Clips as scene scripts
──────
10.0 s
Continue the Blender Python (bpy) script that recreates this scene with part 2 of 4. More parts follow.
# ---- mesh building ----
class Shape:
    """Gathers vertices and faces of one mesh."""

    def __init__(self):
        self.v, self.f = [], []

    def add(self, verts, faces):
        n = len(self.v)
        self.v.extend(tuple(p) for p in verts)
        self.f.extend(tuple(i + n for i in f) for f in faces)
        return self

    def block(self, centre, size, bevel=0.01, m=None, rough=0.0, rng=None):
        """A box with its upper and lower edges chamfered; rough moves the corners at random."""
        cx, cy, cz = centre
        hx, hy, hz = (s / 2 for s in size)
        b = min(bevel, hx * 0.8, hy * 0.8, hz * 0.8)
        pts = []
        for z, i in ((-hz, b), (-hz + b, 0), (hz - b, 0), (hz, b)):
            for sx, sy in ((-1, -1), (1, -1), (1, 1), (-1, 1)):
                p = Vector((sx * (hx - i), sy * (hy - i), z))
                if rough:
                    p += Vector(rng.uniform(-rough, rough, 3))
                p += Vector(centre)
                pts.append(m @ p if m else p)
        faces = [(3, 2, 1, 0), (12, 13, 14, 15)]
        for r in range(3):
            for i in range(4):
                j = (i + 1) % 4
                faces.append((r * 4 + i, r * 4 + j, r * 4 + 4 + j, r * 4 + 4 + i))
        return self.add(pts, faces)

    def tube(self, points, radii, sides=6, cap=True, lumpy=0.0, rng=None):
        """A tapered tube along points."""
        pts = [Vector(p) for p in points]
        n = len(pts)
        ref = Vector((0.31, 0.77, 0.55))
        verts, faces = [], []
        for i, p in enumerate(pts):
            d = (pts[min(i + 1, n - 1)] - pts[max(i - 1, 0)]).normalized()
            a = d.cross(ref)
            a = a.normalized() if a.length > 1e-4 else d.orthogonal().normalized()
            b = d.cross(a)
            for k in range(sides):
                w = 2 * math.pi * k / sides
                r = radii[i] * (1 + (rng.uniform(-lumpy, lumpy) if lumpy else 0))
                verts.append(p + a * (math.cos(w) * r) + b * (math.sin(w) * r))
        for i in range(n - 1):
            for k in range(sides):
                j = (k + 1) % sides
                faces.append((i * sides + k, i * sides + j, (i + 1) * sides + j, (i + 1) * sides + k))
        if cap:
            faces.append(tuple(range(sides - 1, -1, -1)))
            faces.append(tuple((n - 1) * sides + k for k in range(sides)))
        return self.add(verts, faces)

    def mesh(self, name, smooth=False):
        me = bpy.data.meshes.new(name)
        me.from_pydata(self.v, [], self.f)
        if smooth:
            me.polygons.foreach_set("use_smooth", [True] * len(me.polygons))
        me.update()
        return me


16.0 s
──────
Select and copy each line from the data that includes the word "with".

Continue the Blender Python (bpy) script that recreates this scene with part 2 of 4. More parts follow.
        """A box with its upper and lower edges chamfered; rough moves the corners at random."""